*GOAL OF THE EXERCISE*
Restate word for word the lines of the records below, starting at the line that contains "More parts follow." and ending at the line that contains "w, z0, z1 = 0.742, 0.120, 2.036", with both of those lines included and nothing else.
* Start RECORDS FOR THIS TASK *
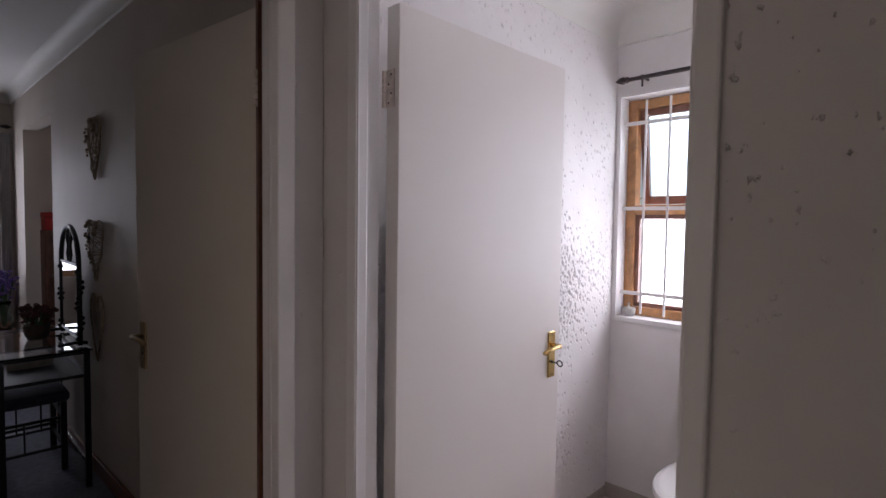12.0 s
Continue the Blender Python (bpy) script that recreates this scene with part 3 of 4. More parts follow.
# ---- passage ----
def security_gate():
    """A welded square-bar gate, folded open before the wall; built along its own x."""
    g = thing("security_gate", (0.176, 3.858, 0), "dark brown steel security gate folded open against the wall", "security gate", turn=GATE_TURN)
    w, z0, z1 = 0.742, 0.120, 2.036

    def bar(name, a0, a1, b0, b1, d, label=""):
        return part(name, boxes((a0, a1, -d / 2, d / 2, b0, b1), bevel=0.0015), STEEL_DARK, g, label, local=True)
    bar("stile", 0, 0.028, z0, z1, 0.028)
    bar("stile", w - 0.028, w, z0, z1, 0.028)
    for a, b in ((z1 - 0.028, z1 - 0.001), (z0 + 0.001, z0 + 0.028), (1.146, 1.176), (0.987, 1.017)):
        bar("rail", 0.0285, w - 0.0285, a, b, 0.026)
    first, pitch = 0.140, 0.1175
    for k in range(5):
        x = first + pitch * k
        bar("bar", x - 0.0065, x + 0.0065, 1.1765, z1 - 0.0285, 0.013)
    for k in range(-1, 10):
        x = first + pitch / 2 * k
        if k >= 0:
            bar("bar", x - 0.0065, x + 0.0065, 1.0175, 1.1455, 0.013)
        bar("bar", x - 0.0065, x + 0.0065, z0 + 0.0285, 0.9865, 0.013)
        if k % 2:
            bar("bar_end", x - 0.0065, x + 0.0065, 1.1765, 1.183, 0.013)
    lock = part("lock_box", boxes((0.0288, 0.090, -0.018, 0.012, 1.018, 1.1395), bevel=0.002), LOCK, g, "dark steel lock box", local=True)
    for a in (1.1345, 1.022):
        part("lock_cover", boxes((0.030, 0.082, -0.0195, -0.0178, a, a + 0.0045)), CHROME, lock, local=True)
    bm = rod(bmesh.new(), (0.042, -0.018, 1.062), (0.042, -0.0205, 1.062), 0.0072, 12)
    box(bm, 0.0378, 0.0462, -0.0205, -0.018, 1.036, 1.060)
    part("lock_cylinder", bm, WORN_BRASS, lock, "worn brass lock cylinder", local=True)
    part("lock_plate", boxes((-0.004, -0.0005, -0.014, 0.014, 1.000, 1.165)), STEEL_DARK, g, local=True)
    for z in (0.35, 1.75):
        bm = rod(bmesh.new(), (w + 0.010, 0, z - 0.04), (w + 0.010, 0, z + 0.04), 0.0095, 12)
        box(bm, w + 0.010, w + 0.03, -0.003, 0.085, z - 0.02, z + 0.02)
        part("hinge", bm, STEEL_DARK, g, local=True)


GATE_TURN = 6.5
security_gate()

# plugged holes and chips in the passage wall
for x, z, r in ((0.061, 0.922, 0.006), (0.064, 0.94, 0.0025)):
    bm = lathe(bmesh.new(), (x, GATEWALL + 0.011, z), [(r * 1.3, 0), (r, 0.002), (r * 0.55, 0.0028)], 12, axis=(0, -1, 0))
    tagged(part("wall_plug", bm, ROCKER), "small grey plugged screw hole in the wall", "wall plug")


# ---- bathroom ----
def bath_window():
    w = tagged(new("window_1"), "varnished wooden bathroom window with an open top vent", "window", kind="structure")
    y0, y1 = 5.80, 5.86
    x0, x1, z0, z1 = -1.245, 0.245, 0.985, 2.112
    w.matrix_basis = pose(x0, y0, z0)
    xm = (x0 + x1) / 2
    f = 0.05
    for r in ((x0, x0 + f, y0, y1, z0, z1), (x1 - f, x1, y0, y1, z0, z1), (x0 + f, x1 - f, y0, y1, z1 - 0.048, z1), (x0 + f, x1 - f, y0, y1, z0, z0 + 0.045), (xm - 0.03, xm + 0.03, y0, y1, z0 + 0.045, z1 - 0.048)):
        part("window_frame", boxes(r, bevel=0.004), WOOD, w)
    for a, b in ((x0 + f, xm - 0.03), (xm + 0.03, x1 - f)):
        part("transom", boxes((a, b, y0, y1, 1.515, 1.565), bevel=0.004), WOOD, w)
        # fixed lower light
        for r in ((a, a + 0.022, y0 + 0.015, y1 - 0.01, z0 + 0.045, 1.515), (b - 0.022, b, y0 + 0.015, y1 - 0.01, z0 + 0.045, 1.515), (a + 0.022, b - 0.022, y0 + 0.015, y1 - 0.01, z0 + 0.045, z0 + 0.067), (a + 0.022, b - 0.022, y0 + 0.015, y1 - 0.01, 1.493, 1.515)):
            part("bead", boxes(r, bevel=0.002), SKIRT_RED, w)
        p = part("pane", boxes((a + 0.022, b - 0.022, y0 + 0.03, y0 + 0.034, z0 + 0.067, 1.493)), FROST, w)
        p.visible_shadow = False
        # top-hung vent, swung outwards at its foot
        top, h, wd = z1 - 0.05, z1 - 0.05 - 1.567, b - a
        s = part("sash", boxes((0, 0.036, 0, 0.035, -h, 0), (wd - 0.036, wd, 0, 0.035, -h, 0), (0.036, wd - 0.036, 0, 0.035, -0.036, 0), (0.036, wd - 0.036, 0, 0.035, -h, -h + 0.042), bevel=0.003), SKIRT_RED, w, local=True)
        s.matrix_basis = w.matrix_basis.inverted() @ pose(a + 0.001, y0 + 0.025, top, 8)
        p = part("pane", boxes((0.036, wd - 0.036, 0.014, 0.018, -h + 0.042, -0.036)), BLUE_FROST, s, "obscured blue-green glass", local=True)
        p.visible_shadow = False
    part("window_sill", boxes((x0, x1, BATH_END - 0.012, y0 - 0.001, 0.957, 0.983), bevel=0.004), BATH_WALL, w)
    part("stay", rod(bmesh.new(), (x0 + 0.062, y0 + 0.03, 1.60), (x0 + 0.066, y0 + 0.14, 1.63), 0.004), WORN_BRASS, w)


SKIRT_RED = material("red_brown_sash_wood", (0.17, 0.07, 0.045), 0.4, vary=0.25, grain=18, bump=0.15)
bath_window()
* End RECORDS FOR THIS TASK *
* Start RECORDS FOR THIS TASK *
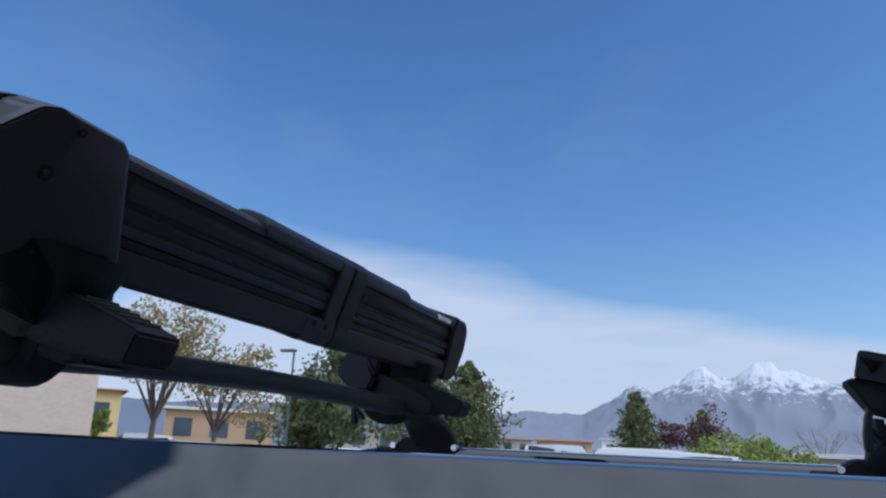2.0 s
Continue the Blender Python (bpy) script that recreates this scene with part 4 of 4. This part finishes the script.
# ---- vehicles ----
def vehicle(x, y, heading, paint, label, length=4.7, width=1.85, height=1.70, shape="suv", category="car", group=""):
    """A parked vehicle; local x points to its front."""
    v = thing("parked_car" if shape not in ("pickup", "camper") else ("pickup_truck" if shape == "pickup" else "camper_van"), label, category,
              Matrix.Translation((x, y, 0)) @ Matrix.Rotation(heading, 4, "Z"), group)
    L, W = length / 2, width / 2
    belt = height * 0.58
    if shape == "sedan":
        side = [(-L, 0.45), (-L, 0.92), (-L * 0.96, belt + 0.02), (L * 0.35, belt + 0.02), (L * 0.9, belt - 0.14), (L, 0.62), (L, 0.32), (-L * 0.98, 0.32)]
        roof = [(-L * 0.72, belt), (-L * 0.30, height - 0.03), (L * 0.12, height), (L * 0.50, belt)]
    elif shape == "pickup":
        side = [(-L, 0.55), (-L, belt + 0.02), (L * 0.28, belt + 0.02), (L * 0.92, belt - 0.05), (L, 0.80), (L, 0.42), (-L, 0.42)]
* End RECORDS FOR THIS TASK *
* Start RECORDS FOR THIS TASK *
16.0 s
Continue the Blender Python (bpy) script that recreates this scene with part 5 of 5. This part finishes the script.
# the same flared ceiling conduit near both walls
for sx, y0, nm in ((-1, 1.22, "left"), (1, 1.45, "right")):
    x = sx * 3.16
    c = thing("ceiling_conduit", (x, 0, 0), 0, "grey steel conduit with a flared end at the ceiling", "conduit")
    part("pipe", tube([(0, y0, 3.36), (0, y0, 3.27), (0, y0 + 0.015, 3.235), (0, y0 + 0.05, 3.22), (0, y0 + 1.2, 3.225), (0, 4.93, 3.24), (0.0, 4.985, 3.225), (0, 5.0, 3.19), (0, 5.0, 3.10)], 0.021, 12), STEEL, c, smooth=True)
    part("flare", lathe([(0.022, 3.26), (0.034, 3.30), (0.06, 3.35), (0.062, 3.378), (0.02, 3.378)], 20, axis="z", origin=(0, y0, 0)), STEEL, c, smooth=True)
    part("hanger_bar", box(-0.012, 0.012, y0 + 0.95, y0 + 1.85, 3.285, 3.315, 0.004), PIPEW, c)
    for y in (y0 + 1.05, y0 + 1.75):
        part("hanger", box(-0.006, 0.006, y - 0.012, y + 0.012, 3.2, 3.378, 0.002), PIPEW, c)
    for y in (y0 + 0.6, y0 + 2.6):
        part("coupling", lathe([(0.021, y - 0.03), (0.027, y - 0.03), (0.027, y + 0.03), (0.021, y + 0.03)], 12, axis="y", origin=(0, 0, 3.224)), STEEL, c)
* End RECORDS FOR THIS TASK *
*EXERCISE OUTPUT*
Continue the Blender Python (bpy) script that recreates this scene with part 3 of 4. More parts follow.
# ---- passage ----
def security_gate():
    """A welded square-bar gate, folded open before the wall; built along its own x."""
    g = thing("security_gate", (0.176, 3.858, 0), "dark brown steel security gate folded open against the wall", "security gate", turn=GATE_TURN)
    w, z0, z1 = 0.742, 0.120, 2.036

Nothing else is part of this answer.